Extract the whole listing as it stands. Do not include the pictures.

Supplied data =>

*****

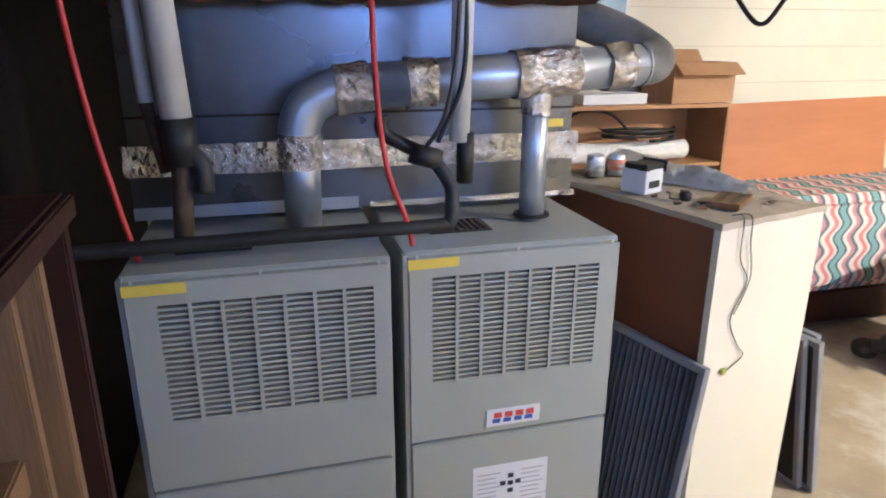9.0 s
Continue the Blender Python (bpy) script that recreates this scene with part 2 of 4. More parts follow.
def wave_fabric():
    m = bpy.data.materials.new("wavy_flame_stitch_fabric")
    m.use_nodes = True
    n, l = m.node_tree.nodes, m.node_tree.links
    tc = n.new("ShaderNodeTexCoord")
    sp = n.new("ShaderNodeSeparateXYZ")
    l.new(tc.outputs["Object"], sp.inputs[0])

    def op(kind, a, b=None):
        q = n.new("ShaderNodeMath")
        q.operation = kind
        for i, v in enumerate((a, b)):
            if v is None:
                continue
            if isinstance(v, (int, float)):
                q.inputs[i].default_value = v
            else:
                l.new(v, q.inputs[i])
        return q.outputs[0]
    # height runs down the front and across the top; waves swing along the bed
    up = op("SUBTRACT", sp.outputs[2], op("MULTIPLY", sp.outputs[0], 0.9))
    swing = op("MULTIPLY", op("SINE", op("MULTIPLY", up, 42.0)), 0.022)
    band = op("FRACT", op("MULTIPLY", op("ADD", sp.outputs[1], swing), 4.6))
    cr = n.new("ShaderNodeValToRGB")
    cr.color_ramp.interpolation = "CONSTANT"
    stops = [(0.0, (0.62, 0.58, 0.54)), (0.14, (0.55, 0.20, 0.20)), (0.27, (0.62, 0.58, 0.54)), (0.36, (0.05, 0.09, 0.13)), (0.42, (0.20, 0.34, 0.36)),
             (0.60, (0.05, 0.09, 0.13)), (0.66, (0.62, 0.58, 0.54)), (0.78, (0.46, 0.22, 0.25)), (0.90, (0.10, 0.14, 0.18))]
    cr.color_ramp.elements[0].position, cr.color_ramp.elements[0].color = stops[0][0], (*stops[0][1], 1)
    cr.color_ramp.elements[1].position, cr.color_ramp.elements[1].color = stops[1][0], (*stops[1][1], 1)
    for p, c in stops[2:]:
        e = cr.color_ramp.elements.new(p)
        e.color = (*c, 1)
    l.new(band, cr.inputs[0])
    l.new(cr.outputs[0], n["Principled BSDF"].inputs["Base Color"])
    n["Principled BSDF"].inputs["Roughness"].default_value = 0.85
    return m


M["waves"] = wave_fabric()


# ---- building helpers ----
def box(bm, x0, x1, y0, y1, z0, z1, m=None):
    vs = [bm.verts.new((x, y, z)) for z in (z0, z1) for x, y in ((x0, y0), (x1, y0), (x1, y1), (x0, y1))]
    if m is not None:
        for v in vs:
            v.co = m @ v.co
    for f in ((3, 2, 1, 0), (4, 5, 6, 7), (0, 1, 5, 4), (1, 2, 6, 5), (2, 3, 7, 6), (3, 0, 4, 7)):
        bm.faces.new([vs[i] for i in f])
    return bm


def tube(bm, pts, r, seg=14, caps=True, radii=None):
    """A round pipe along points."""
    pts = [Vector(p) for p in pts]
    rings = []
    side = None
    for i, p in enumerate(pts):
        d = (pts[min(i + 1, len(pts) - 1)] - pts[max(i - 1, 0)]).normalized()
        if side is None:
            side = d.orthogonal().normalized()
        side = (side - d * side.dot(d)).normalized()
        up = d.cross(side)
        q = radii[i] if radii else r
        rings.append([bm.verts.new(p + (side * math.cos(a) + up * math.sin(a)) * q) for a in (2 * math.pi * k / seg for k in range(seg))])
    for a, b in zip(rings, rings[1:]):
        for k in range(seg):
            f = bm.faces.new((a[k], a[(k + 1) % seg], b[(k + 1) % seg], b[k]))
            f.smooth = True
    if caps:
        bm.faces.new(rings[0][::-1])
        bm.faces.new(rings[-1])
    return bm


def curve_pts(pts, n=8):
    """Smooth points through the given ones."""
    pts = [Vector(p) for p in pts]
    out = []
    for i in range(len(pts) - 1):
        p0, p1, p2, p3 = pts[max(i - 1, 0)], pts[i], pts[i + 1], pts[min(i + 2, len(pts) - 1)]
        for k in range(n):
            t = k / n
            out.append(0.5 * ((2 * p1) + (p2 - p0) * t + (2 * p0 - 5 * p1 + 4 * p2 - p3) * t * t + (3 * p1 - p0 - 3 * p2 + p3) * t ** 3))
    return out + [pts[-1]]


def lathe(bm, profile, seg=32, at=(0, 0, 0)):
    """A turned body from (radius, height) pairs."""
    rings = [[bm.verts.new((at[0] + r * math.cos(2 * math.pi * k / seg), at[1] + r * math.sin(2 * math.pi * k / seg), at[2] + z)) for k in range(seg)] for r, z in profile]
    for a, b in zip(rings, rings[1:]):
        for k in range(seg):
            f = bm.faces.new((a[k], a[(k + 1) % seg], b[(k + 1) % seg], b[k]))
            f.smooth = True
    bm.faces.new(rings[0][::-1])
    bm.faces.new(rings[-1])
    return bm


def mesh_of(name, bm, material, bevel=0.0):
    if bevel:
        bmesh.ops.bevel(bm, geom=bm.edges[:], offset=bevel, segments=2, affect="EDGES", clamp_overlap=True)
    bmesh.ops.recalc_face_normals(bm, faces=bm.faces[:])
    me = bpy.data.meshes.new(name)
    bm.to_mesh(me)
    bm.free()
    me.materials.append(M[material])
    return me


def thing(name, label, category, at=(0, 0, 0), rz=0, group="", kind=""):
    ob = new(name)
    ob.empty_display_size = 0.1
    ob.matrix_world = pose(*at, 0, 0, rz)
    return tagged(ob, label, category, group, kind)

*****

Exercise response =>
9.0 s
Continue the Blender Python (bpy) script that recreates this scene with part 2 of 4. More parts follow.
def wave_fabric():
    m = bpy.data.materials.new("wavy_flame_stitch_fabric")
    m.use_nodes = True
    n, l = m.node_tree.nodes, m.node_tree.links
    tc = n.new("ShaderNodeTexCoord")
    sp = n.new("ShaderNodeSeparateXYZ")
    l.new(tc.outputs["Object"], sp.inputs[0])

    def op(kind, a, b=None):
        q = n.new("ShaderNodeMath")
        q.operation = kind
        for i, v in enumerate((a, b)):
            if v is None:
                continue
            if isinstance(v, (int, float)):
                q.inputs[i].default_value = v
            else:
                l.new(v, q.inputs[i])
        return q.outputs[0]
    # height runs down the front and across the top; waves swing along the bed
    up = op("SUBTRACT", sp.outputs[2], op("MULTIPLY", sp.outputs[0], 0.9))
    swing = op("MULTIPLY", op("SINE", op("MULTIPLY", up, 42.0)), 0.022)
    band = op("FRACT", op("MULTIPLY", op("ADD", sp.outputs[1], swing), 4.6))
    cr = n.new("ShaderNodeValToRGB")
    cr.color_ramp.interpolation = "CONSTANT"
    stops = [(0.0, (0.62, 0.58, 0.54)), (0.14, (0.55, 0.20, 0.20)), (0.27, (0.62, 0.58, 0.54)), (0.36, (0.05, 0.09, 0.13)), (0.42, (0.20, 0.34, 0.36)),
             (0.60, (0.05, 0.09, 0.13)), (0.66, (0.62, 0.58, 0.54)), (0.78, (0.46, 0.22, 0.25)), (0.90, (0.10, 0.14, 0.18))]
    cr.color_ramp.elements[0].position, cr.color_ramp.elements[0].color = stops[0][0], (*stops[0][1], 1)
    cr.color_ramp.elements[1].position, cr.color_ramp.elements[1].color = stops[1][0], (*stops[1][1], 1)
    for p, c in stops[2:]:
        e = cr.color_ramp.elements.new(p)
        e.color = (*c, 1)
    l.new(band, cr.inputs[0])
    l.new(cr.outputs[0], n["Principled BSDF"].inputs["Base Color"])
    n["Principled BSDF"].inputs["Roughness"].default_value = 0.85
    return m


M["waves"] = wave_fabric()


# ---- building helpers ----
def box(bm, x0, x1, y0, y1, z0, z1, m=None):
    vs = [bm.verts.new((x, y, z)) for z in (z0, z1) for x, y in ((x0, y0), (x1, y0), (x1, y1), (x0, y1))]
    if m is not None:
        for v in vs:
            v.co = m @ v.co
    for f in ((3, 2, 1, 0), (4, 5, 6, 7), (0, 1, 5, 4), (1, 2, 6, 5), (2, 3, 7, 6), (3, 0, 4, 7)):
        bm.faces.new([vs[i] for i in f])
    return bm


def tube(bm, pts, r, seg=14, caps=True, radii=None):
    """A round pipe along points."""
    pts = [Vector(p) for p in pts]
    rings = []
    side = None
    for i, p in enumerate(pts):
        d = (pts[min(i + 1, len(pts) - 1)] - pts[max(i - 1, 0)]).normalized()
        if side is None:
            side = d.orthogonal().normalized()
        side = (side - d * side.dot(d)).normalized()
        up = d.cross(side)
        q = radii[i] if radii else r
        rings.append([bm.verts.new(p + (side * math.cos(a) + up * math.sin(a)) * q) for a in (2 * math.pi * k / seg for k in range(seg))])
    for a, b in zip(rings, rings[1:]):
        for k in range(seg):
            f = bm.faces.new((a[k], a[(k + 1) % seg], b[(k + 1) % seg], b[k]))
            f.smooth = True
    if caps:
        bm.faces.new(rings[0][::-1])
        bm.faces.new(rings[-1])
    return bm


def curve_pts(pts, n=8):
    """Smooth points through the given ones."""
    pts = [Vector(p) for p in pts]
    out = []
    for i in range(len(pts) - 1):
        p0, p1, p2, p3 = pts[max(i - 1, 0)], pts[i], pts[i + 1], pts[min(i + 2, len(pts) - 1)]
        for k in range(n):
            t = k / n
            out.append(0.5 * ((2 * p1) + (p2 - p0) * t + (2 * p0 - 5 * p1 + 4 * p2 - p3) * t * t + (3 * p1 - p0 - 3 * p2 + p3) * t ** 3))
    return out + [pts[-1]]


def lathe(bm, profile, seg=32, at=(0, 0, 0)):
    """A turned body from (radius, height) pairs."""
    rings = [[bm.verts.new((at[0] + r * math.cos(2 * math.pi * k / seg), at[1] + r * math.sin(2 * math.pi * k / seg), at[2] + z)) for k in range(seg)] for r, z in profile]
    for a, b in zip(rings, rings[1:]):
        for k in range(seg):
            f = bm.faces.new((a[k], a[(k + 1) % seg], b[(k + 1) % seg], b[k]))
            f.smooth = True
    bm.faces.new(rings[0][::-1])
    bm.faces.new(rings[-1])
    return bm


def mesh_of(name, bm, material, bevel=0.0):
    if bevel:
        bmesh.ops.bevel(bm, geom=bm.edges[:], offset=bevel, segments=2, affect="EDGES", clamp_overlap=True)
    bmesh.ops.recalc_face_normals(bm, faces=bm.faces[:])
    me = bpy.data.meshes.new(name)
    bm.to_mesh(me)
    bm.free()
    me.materials.append(M[material])
    return me


def thing(name, label, category, at=(0, 0, 0), rz=0, group="", kind=""):
    ob = new(name)
    ob.empty_display_size = 0.1
    ob.matrix_world = pose(*at, 0, 0, rz)
    return tagged(ob, label, category, group, kind)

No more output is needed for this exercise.